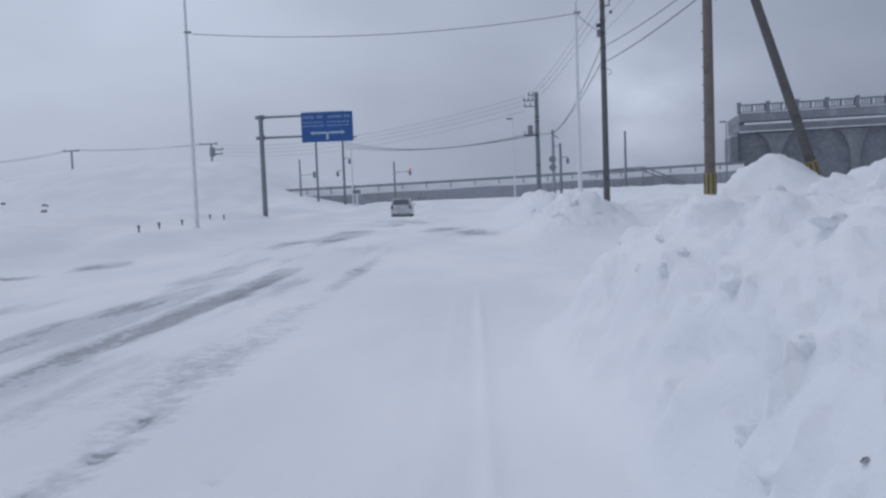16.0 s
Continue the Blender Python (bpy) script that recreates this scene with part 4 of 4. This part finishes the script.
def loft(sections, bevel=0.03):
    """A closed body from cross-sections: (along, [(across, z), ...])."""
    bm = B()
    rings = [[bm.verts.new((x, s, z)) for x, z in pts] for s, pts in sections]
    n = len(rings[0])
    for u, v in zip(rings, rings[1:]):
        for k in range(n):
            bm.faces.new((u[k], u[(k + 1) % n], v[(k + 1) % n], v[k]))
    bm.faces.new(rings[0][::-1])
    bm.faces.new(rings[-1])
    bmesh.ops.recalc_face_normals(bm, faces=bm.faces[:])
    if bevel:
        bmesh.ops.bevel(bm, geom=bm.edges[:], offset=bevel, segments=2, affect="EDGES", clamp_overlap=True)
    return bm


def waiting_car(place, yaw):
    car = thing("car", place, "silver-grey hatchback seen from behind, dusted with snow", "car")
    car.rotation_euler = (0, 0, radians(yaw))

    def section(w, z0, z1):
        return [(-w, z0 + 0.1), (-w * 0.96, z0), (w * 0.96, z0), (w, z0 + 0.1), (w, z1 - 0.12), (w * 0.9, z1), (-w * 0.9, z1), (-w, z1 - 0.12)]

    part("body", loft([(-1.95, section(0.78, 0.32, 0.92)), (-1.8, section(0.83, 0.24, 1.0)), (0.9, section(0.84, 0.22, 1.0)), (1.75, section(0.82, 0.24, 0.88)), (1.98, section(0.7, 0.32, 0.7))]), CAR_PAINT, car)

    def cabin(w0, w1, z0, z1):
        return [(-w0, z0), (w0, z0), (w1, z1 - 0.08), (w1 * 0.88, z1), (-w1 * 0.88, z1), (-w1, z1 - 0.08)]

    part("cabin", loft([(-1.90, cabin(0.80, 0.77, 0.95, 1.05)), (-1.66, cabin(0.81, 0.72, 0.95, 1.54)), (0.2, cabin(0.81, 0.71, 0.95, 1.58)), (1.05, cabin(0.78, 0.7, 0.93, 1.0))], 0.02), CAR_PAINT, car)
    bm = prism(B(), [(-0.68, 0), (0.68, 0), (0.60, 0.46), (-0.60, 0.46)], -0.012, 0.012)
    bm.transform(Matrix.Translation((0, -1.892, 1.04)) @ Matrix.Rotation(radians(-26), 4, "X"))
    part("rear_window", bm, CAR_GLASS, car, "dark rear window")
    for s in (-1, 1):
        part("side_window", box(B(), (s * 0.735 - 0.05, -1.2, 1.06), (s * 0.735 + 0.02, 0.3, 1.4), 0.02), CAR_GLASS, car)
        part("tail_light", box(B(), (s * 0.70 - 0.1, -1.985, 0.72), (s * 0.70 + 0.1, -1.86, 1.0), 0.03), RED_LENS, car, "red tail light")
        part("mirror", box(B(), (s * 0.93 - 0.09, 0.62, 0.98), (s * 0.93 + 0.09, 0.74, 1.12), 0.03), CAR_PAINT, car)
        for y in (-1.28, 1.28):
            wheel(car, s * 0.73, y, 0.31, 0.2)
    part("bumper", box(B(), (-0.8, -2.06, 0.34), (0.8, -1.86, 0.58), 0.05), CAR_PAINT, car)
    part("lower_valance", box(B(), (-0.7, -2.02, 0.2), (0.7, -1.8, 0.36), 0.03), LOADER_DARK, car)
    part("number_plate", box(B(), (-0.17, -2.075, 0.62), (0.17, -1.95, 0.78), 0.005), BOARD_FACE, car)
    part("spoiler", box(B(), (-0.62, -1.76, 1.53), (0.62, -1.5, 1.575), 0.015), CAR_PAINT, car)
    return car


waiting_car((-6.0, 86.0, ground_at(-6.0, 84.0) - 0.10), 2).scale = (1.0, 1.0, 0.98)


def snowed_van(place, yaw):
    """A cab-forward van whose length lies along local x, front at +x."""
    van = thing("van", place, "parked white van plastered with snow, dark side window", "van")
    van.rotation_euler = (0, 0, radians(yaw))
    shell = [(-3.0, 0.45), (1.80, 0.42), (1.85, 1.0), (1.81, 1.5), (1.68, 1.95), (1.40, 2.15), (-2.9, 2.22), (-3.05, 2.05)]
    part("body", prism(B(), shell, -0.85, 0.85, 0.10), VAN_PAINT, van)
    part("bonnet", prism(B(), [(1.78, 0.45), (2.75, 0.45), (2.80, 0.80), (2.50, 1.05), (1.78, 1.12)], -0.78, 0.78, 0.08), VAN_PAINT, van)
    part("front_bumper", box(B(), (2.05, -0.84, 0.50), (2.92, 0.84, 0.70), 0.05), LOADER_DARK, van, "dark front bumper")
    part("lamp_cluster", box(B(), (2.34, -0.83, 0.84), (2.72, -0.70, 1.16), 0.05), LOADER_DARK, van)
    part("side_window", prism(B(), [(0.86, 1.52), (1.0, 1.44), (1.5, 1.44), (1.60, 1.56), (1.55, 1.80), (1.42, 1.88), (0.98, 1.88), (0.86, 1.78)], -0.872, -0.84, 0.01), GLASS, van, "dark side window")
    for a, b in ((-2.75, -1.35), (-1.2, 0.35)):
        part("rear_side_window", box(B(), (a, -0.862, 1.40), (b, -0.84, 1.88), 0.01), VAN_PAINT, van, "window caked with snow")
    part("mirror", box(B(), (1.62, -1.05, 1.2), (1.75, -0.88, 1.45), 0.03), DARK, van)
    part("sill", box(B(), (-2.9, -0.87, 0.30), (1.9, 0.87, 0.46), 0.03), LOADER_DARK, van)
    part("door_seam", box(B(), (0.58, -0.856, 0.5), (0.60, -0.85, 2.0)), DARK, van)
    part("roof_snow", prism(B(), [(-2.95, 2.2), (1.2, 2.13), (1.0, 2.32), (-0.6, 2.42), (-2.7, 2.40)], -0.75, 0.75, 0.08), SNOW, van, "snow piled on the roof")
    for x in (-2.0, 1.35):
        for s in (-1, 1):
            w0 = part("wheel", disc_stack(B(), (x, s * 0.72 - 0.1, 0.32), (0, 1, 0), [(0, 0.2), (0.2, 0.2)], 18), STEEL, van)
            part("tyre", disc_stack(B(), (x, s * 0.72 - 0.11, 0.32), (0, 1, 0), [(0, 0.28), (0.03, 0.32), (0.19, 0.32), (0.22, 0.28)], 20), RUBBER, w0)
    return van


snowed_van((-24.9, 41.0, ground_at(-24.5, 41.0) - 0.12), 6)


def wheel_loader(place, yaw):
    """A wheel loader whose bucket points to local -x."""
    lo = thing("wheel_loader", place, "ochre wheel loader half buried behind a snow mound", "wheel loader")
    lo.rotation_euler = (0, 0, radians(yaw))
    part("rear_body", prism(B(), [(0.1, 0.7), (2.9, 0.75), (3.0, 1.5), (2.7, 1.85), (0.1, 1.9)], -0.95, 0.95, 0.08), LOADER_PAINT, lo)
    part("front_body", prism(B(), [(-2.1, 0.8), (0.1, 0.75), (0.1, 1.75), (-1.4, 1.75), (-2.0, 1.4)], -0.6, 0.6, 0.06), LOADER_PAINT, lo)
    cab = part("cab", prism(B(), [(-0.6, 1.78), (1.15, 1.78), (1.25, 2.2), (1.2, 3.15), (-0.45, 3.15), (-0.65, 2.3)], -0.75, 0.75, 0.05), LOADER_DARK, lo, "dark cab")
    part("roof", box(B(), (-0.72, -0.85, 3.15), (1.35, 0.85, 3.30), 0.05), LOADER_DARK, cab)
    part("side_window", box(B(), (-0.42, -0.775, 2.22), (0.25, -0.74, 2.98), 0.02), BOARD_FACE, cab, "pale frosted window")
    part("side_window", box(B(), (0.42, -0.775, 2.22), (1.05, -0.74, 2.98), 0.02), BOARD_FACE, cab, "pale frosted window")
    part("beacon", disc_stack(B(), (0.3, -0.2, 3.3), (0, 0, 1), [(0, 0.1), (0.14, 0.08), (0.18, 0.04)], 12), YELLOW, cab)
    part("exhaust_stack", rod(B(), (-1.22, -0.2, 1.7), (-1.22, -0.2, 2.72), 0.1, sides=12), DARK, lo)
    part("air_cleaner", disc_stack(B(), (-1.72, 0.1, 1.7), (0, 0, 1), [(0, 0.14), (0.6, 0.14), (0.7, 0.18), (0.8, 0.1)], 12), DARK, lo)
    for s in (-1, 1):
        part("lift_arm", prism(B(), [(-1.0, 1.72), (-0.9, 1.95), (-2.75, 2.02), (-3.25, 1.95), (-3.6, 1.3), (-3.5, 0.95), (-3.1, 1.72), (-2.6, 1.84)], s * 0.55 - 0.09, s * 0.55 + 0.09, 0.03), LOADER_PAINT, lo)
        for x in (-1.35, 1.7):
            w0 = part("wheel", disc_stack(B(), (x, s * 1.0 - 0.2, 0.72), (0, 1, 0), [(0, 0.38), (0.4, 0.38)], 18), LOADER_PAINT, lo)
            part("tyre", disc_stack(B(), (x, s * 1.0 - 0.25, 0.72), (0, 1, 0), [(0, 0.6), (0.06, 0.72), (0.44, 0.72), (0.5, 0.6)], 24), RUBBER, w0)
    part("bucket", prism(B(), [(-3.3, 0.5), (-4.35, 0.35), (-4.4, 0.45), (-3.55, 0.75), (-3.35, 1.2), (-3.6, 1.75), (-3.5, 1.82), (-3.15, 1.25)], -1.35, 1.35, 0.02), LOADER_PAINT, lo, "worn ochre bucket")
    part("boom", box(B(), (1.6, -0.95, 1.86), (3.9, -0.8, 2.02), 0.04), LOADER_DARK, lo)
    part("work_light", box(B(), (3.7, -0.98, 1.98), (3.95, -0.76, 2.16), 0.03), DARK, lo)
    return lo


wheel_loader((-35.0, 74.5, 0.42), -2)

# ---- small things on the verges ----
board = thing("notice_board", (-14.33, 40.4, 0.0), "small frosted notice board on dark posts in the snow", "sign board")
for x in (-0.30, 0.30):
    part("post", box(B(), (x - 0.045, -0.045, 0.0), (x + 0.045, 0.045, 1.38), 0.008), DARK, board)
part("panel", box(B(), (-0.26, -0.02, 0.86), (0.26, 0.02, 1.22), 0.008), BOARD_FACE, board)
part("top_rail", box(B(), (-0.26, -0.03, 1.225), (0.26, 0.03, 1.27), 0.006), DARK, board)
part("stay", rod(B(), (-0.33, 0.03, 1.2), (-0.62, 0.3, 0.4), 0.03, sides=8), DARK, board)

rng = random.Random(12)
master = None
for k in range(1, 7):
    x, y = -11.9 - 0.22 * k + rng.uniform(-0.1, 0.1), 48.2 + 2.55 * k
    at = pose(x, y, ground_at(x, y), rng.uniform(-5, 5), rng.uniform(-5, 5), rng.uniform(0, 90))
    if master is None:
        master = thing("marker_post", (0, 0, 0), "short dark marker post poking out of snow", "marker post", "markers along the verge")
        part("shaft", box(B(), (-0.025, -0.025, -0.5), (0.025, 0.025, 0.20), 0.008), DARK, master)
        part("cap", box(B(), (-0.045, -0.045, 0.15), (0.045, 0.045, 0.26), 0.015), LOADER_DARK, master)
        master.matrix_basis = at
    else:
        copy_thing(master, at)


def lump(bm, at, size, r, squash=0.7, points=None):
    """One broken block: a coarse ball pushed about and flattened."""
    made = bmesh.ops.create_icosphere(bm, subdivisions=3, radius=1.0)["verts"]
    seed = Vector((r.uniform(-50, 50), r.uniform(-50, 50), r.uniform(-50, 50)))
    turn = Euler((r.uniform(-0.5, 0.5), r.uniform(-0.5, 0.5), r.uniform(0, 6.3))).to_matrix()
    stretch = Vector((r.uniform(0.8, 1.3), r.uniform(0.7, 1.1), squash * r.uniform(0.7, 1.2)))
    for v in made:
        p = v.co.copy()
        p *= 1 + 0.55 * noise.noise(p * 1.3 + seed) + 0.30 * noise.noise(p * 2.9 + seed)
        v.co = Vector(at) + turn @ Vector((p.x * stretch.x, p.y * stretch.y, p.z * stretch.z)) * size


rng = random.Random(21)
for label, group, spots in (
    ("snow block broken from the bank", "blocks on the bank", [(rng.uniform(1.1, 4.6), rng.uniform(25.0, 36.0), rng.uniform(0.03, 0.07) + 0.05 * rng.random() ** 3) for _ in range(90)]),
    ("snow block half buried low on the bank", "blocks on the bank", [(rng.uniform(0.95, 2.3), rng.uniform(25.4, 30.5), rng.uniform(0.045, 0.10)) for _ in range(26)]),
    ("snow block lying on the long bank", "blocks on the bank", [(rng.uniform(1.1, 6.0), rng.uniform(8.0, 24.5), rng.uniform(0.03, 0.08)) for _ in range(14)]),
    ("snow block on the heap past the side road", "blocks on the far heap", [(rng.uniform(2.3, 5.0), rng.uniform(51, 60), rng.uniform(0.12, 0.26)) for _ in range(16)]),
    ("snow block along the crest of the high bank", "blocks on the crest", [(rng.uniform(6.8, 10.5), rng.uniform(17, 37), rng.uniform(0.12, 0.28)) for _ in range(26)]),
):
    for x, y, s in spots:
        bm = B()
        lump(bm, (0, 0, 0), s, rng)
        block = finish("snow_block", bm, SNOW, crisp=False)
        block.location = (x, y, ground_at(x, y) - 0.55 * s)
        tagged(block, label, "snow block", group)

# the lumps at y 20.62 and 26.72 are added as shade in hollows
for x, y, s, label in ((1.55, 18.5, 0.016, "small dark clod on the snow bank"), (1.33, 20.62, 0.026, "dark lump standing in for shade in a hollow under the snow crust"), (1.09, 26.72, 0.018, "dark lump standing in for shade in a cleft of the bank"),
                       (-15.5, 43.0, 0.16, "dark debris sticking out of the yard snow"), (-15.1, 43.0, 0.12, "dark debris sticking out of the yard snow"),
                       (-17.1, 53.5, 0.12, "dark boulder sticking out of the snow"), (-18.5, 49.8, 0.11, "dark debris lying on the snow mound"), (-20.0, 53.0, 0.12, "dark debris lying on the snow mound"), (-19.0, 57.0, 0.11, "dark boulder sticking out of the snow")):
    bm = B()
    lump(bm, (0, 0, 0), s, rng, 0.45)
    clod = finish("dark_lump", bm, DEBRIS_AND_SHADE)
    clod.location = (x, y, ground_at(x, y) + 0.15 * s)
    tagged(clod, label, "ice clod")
+ + + + +
## What you are asked to do
From the listing above, copy every line that includes the word "with".

## Full answer
Continue the Blender Python (bpy) script that recreates this scene with part 4 of 4. This part finishes the script.
    car = thing("car", place, "silver-grey hatchback seen from behind, dusted with snow", "car")
    van = thing("van", place, "parked white van plastered with snow, dark side window", "van")
        part("rear_side_window", box(B(), (a, -0.862, 1.40), (b, -0.84, 1.88), 0.01), VAN_PAINT, van, "window caked with snow")